The government is wary of over-regulating new technologies such as artificial intelligence and will resist making ethics standards and codes mandatory for Australian businesses, Digital Economy minister Jane Hume says.
In an address to the Committee for Economic Development of Australia (CEDA), Senator Hume said the federal government would play an enabling role in accelerating the growth of artificial intelligence, along with setting standards in terms of ethics.
“AI, along with other digital technologies, will play an increasingly important role in our economy and society over the next decade and beyond,” Senator Hume said.
“As we continue to vault forward in this space, government has a pivotal role to play as an enabler, and as a standard setter – particularly in regards to ethics.
“The government has a significant responsibility … to ensure that AI, as an industry as well as a technology, has every chance to flourish, making sure we have the right settings, skills and expertise in place to ensure Australia is a global forerunner.”

The May budget allocated $124 million to artificial intelligence initiatives, including $50 million for a National AI Intelligence Centre within CSIRO and $34 million in grants for AI projects addressing national challenges.
The Coalition has also unveiled AI ethics principles, with eight guiding principles “designed to help achieve safer and more reliable outcomes for all Australians”.
These principles and other standards around AI are currently entirely voluntary for Australian businesses, and Senator Hume said the government will avoid making them mandatory.
“I obviously would rather have a voluntary code where industry has the input to what’s in the code.

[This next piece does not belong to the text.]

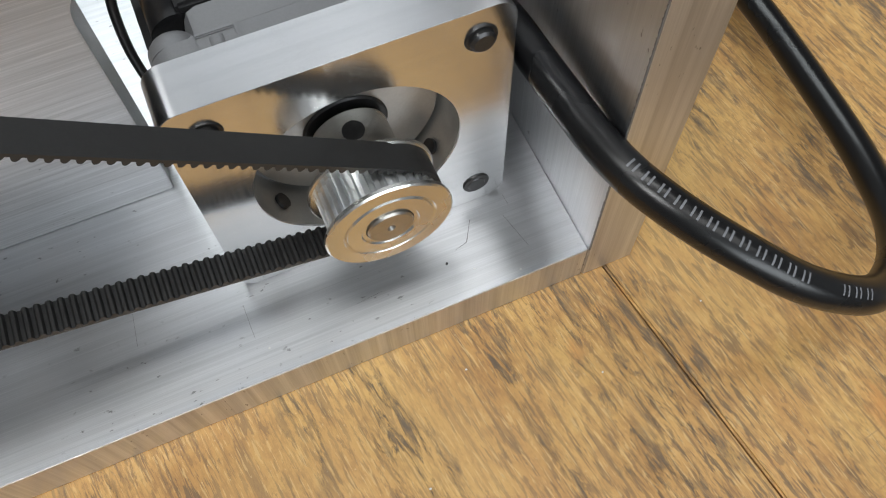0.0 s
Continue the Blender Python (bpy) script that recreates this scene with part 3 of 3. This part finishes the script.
def timing_belt():
    t = thing("timing_belt", -30, -9, 25, "black rubber toothed timing belt stretched between the two pulleys", "belt")
    r1, r2, thick = 37.5, 10.9, 0.65
    rows = belt_line(r1, r2)
    # resample to even steps
    pts = [p for p, _ in rows]
    nor = [Vector((math.cos(a), math.sin(a))) for _, a in rows]
    dist = [0.0]
    for i in range(len(pts)):
        dist.append(dist[-1] + (pts[(i + 1) % len(pts)] - pts[i]).length)
    total = dist[-1]

    def at(s):
        s %= total
        lo, hi = 0, len(pts)
        while hi - lo > 1:
            mid = (lo + hi) // 2
            lo, hi = (mid, hi) if dist[mid] <= s else (lo, mid)
        f = (s - dist[lo]) / max(dist[lo + 1] - dist[lo], 1e-6)
        a, b = lo % len(pts), (lo + 1) % len(pts)
        return pts[a].lerp(pts[b], f), nor[a].lerp(nor[b], f).normalized()

    teeth = round(total / 1.93)
    pitch = total / teeth
    bm = bmesh.new()
    prof = []
    for i in range(teeth):
        for da, depth in ((0.0, 0.0), (0.16, 0.0), (0.24, 0.45), (0.36, 0.78), (0.5, 0.84), (0.64, 0.78), (0.76, 0.45), (0.84, 0.0)):
            prof.append(((i + da) * pitch, depth))
    cols = []
    for s, depth in prof:
        p, nrm = at(s)
        o, q = p + nrm * thick, p - nrm * depth
        cols.append([bm.verts.new((v.x, y, v.y)) for v, y in ((o, BELT_Y0), (o, BELT_Y1), (q, BELT_Y1), (q, BELT_Y0))])
    for a, b in zip(cols, cols[1:] + cols[:1]):
        for k in range(4):
            bm.faces.new((a[k], a[(k + 1) % 4], b[(k + 1) % 4], b[k]))
    body = part("belt_band", bm, RUBBER, t, "", 40)
    # printed marks on the back of the belt, over the top of the large pulley
    ro = r1 + thick + 0.04
    for words, mid in (("B", 105.5), ("GH25", 95.3), ("046", 81.8)):
        for row, y in ((-1, -10.55), (0, -7.75), (1, -4.9)):
            if words == "046" and row == 1:
                words = "047"
            curve = bpy.data.curves.new("letters", "FONT")
            curve.body, curve.size, curve.align_x = words, 3.2, "CENTER"
            tmp = bpy.data.objects.new("letters", curve)
            me = bpy.data.meshes.new_from_object(tmp)
            bpy.data.objects.remove(tmp)
            bm = bmesh.new()
            bm.from_mesh(me)
            bpy.data.meshes.remove(me)
            bpy.data.curves.remove(curve)
            bmesh.ops.triangulate(bm, faces=bm.faces)
            for v in bm.verts:
                a = radians(mid - row * 0.8) + v.co.x * 1.0 / ro
                v.co = Vector((WX + ro * math.cos(a), max(BELT_Y0 + 0.05, min(BELT_Y1 - 0.05, y - v.co.y * 0.95)), WZ + ro * math.sin(a)))
            part("print_mark", bm, PRINT_WHITE, body, "white printed letters", 0)
    return t


bearing_flange()
large_pulley()
timing_belt()

# ---- power cable ----
CABLE = [(57, 62, 24), (58, 36, 33), (58.9, 14, 39.3), (59.3, 1.8, 40.8), (59.9, -8.5, 41.5), (60.7, -18.1, 41.9), (62.6, -26.5, 41.6), (65.8, -33.2, 40.5), (70.4, -39.9, 38.5), (76.2, -46.4, 35.6), (83.4, -52.4, 31.2), (91.6, -56.2, 26.2), (100, -57.7, 21.1), (107.8, -55.8, 16.5), (115.8, -50.7, 12), (122.2, -43, 8.3), (126.8, -33, 5), (130.9, -18.2, 2), (134.5, 5.6, -1), (136.4, 23.5, -3), (138, 60, -6), (138, 120, -8.6), (120, 260, -8.6)]
CR = 3.65


def power_cable():
    c = thing("power_cable", 100, 0, TABLE, "thick black round cable looping over the bench, grey print", "cable")
    jacket = part("jacket", tube(CABLE, CR, 32, 16), CABLE_PVC, c)
    path = smooth_path(CABLE, 40)
    # grey print marks, one short bar each
    dist = [0.0]
    for a, b in zip(path, path[1:]):
        dist.append(dist[-1] + (b - a).length)

    def at(s):
        i = max(k for k in range(len(dist) - 1) if dist[k] <= s)
        f = (s - dist[i]) / (dist[i + 1] - dist[i])
        return path[i].lerp(path[i + 1], f), (path[i + 1] - path[i]).normalized()

    eye = Vector((0.36, -0.05, 0.93)).normalized()
    begin = dist[5 * 40 + 30]
    for k in range(17):
        if k in (12, 13):
            continue
        s = begin + 1.6 + k * 3.05
        strokes = [(0.0, -1.0, 1.0, 0.24), (0.62, -1.0, 1.0, 0.24)]
        bm = bmesh.new()
        for off, lo, hi, w in strokes:
            grid = []
            for u in (0, 1):
                p, d = at(s + off * 1.9 + u * w * 1.6)
                side = d.cross(eye).normalized()
                up = side.cross(d).normalized()
                grid.append([bm.verts.new(p + (CR + 0.03) * (math.cos(t) * up + math.sin(t) * side)) for t in (0.42 + 0.27 * (lo + (hi - lo) * q / 6) for q in range(7))])
            for q in range(6):
                bm.faces.new((grid[0][q], grid[0][q + 1], grid[1][q + 1], grid[1][q]))
        part("print_bar", bm, PRINT_GREY, jacket, "grey printed bar", 0)
    return c


power_cable()

# ---- scratches and dirt ----


def marks():
    y = BACK - 0.02
    for w, pts in (
        (0.9, [(-4.4, 126.6), (-2.5, 122.8), (0.7, 116.6)]),
        (0.4, [(-1.7, 126.6), (-1.8, 121.5), (0.2, 112.1)]),
        (0.5, [(5.0, 118.8), (5.0, 115.2), (4.1, 112.1)]),
        (0.9, [(5.2, 110.6), (4.8, 106.7)]),
        (0.3, [(-2.0, 114.5), (-5.3, 113.2), (-7.9, 109.5), (-10.5, 105.8), (-11.6, 102.2)]),
        (0.25, [(-22.2, 106.9), (-22.0, 99.6), (-21.7, 92.3)]),
        (0.28, [(-24.9, 90.2), (-25.7, 98.1), (-23.0, 96.0)]),
        (0.28, [(-1.6, 102.0), (-1.6, 95.1), (-1.0, 89.3)]),
        (0.28, [(-1.6, 101.7), (2.3, 94.5)]),
        (0.25, [(-3.6, 97.4), (-2.8, 90.1)]),
        (0.28, [(32.5, 111.9), (28.8, 107.4), (26.2, 102.2), (21.5, 92.1), (17.0, 84.1)]),
        (0.25, [(25.1, 106.0), (22.4, 101.2), (18.9, 92.2), (16.8, 85.0)]),
        (0.4, [(20.8, 112.6), (24.5, 107.0)]),
        (0.25, [(31.1, 87.8), (36.0, 94.0)]),
        (0.22, [(-30.0, 106.3), (-16.3, 106.2), (34.1, 106.5), (64, 106.6)]),
        (0.25, [(-13.1, 95.3), (-6.9, 96.4)]),
        (0.22, [(-31.7, 103.2), (-29.3, 99.7)]),
        (0.22, [(-0.1, 64.4), (8.4, 72.8)]),
        (0.25, [(-165.0, 104.3), (-142.6, 103.9)]),
        (0.22, [(-158.9, 128.2), (-154.5, 115.6), (-149.0, 104.3)]),
        (0.25, [(38, 118), (31, 108), (24, 96)]),
        (0.2, [(44, 100), (41, 92)]),
    ):
        scratch("scratch", pts, w, BACK_PLATE, SCRATCH, ("y", y))
    for w, pts in (
        (0.22, [(-78.6, -4.7), (-71.1, -4.4)]),
        (0.7, [(-71.3, -4.3), (-70.5, -5.5)]),
        (0.4, [(-70.3, -5.4), (-69.8, -4.8), (-68.5, -5.8)]),
        (0.3, [(-87.4, 0.6), (-81.2, 0.7), (-78.4, 2.2)]),
        (0.25, [(-82.8, -20.3), (-75.9, -16.6)]),
        (0.3, [(-30.2, 3.8), (-31.0, -3.8)]),
        (0.25, [(-8.2, -3.6), (-8.1, -11.9)]),
        (0.3, [(53.1, -1.2), (53.2, -4.0)]),
        (0.3, [(51.0, -6.0), (53.0, -15.0)]),
        (0.3, [(44.0, -4.0), (41.0, -9.0), (38.0, -9.8)]),
        (0.2, [(14.0, -13.0), (20.0, -12.4)]),
        (0.6, [(-147.5, 18.2), (-149.1, 19.3), (-152, 18.6)]),
    ):
        scratch("scratch", pts, w, BASE_PLATE, SCRATCH, ("z", 0.02))
    rnd = random.Random(11)

    def blot(x, y, r, parent, level):
        bm = bmesh.new()
        ring = [bm.verts.new((x + r * rnd.uniform(0.5, 1.3) * math.cos(a), y + r * rnd.uniform(0.4, 1.0) * math.sin(a), level)) for a in (2 * math.pi * k / 9 for k in range(9))]
        top = bm.verts.new((x, y, level + 0.12 * r))
        for k in range(9):
            bm.faces.new((ring[k], ring[(k + 1) % 9], top))
        part("dirt_speck", bm, DIRT, parent)

    for x, y, r in ((-133.5, 3.2, 0.9), (-130.3, -1.5, 0.8), (-123.8, -4.0, 0.9), (-124.4, 2.9, 0.45), (-126.4, -5.3, 0.4), (-138.8, -13.3, 0.8), (-111, -9.7, 0.35), (-62.9, -0.2, 0.4), (-77.6, 2.8, 0.7), (-146.7, 17.4, 0.7), (-101, 8, 0.4), (35, -12, 0.4)):
        blot(x, y, r, BASE_PLATE, 0.01)
    for k in range(40):
        blot(rnd.gauss(-135, 7), min(25, max(-18, rnd.gauss(3, 7))), rnd.uniform(0.12, 0.3), BASE_PLATE, 0.01)


def shavings():
    """Small bright chips that lie on the bench and the base."""
    rnd = random.Random(3)
    for x, y, z in ((31.0, -31.7, TABLE), (14, -52, TABLE), (22, -60, TABLE), (-10, -55, TABLE), (58, -44, TABLE), (86, -38, TABLE), (40.0, -15.5, 0), (-6, -15, 0), (49, -19.5, 0), (-40, -42, TABLE)):
        bm = bmesh.new()
        bmesh.ops.create_icosphere(bm, subdivisions=1, radius=1)
        for v in bm.verts:
            v.co = Vector((x + v.co.x * rnd.uniform(0.15, 0.42), y + v.co.y * rnd.uniform(0.1, 0.35), z + 0.11 + v.co.z * 0.11))
        c = part("metal_chip", bm, WHITE_PLASTIC, None)
        tagged(c, "tiny bright aluminium chip lying loose", "chip", "loose chips")


def loose_wire():
    w = thing("thin_wire", -8, 40, 30, "thin black wire hanging beside the motor behind the plate", "wire")
    part("wire_jacket", tube([(2, 52, 60), (-4.2, 40, 57), (-7.4, 38, 51.6), (-8.8, 38, 42.8), (-9.2, 38.5, 33), (-8.6, 40, 20), (-8, 44, 8), (-7.5, 52, 1.1), (-8, 70, 1.1)], 1.0, 12, 10), WIRE_BLACK, w)


def burr(name, spot, length, parent, mat, seed, size=1.0):
    """The ragged lip left by the saw along an edge; spot turns a step along the edge, out and up into a place."""
    rnd = random.Random(seed)
    bm = bmesh.new()
    last, s = None, 0.3
    while s < length:
        h = rnd.uniform(0.0, 0.10) * rnd.random() * size
        d = rnd.uniform(0.04, 0.16) * size
        row = [bm.verts.new(spot(s, *v)) for v in ((-0.02, -0.3), (-0.04, -0.05 + h), (d, 0.03 + h * 0.5), (d + 0.06, 0.01))]
        if last:
            for k in range(3):
                bm.faces.new((last[k], row[k], row[k + 1], last[k + 1]))
        last, s = row, s + rnd.uniform(0.25, 0.6)
    part(name, bm, mat, parent, "ragged saw lip", 0)


burr("edge_burr", lambda s, out, up: (LEFT + s, FRONT + out, up), RIGHT - LEFT - 0.3, BASE_PLATE, FACED, 5)
burr("edge_burr", lambda s, out, up: (RIGHT - up, FRONT - 0.3 + out, s), 165, RIGHT_PLATE, SCRATCH, 6, 2.2)
burr("edge_burr", lambda s, out, up: (LEFT + up, FRONT - 0.3 + out, s), 165, LEFT_PLATE, SCRATCH, 7, 1.6)
marks()
shavings()
loose_wire()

We want industry to adopt it themselves, but because we’re not dealing with one industry, that makes it much harder,” she said.
“The ethics principles are kind of universal. There’s nothing in there people would feel uncomfortable with, there’s nothing too prescription and there’s nothing in there that’s particularly onerous.”
Senator Hume said the government would look at as few new regulations on tech businesses as possible.
“Our regulations certainly have to be flexible enough to accommodate technological changes, but we want to make sure there’s nothing in regulations and legislation that prevents the advancements of technology,” Senator Hume said.
“Building new regulations for technology, unless we can see the use cases for it, it’s something we’d be reluctant to do, to over-regulate and over-prescribe.”
There are already existing laws and regulations that can govern new technologies such as AI, she said.
“There’s more we can do with the regulatory framework. There are already privacy laws, consumer laws, a Data Commissioner and a Privacy Commissioner. These guardrails already sit around the way we run our businesses,” Senator Hume said.
“AI is simply a technology that’s being imposed upon existing businesses. It’s important that while technology is being used to solve problems, the problems themselves haven’t really changed.”
Also speaking at the CEDA event, Microsoft corporate affairs director Belinda Dennett said now is the time to build a social licence around AI.
“We’re still in that window, but we don’t have long. The key to building alignment is in establishing trust, and that’s built in open dialogue,” Ms Dennett said.
“Governments should seek to lower the barrier to AI adoption and provide an enabling regulatory environment, and be leaders in the responsible use of AI.”